You ever have a friend who was basically your sister? Then one day just changed. We were friends for almost 12 yrs. You were P’s godmother. When you moved to a new state with your then bf, everything was fine. Fuck we got even closer, talking on the phone everyday for hours. Then you started being more selfish. You only talked about your relationship. I know you’re a pathological liar, but I didn’t know it’d get that bad. You made up horrible lies about him. You always do about your bfs, I don’t know why. You never even asked how P was doing once! You never asked how my pregnancy was going. It was a hard one. Then one day you blew up at. Told me you were only my friend cause you felt bad for me. Told me I didn’t have a job and I’m a horrible mom, I don’t take care of my kids, I’m lazy, so many hurtful things. My kids are my fucking life, I’d do anything for them. You’re not a mom, you’d never fucking understand a love for a child and how hard you strive to be a good mother. And you got pissed at me cause I called you a cunt. I was so hurt, I know I’m not a bad mom but you put that in my fucking head. It felt as if someone so important to me just put me down as hard they could.

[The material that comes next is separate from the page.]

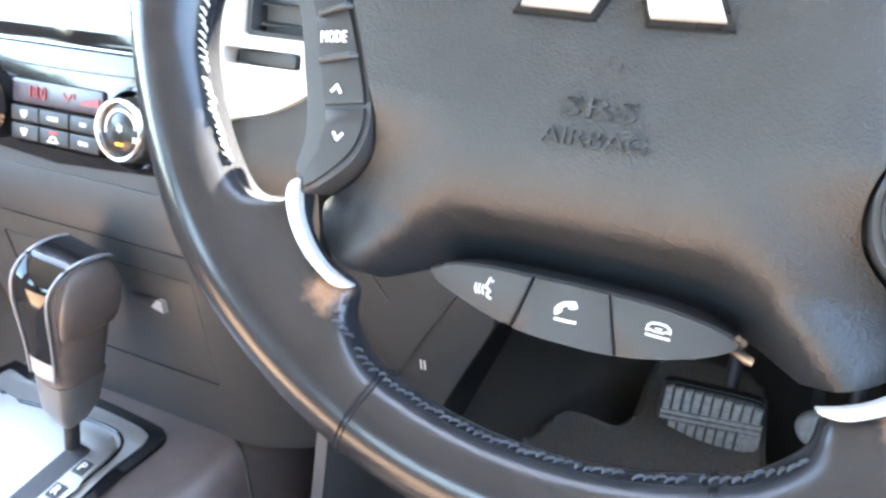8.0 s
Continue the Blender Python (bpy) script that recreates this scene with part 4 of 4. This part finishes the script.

Months went by, I couldn’t handle all this hate in my heart. So I told you I wanted to talk. So we went out to lunch. You wanted me to forget everything you told me. How?!? How could I? I tried. We talked for a few days. You still hadn’t changed. I couldn’t take it, so I finally decided I needed you out of my life. It’s been so hard with out you my old friend. But I’m figuring out life without you and so is P. You loved P so much and so did he. Then when I had B you never came and saw me or him, you don’t care and never did.

How can someone who you’ve known for that long just leave like that. Not even care. My heart hurts still, how it all went down. Sometimes I still have hate for you sometimes I miss you… But lately I fucking hate you.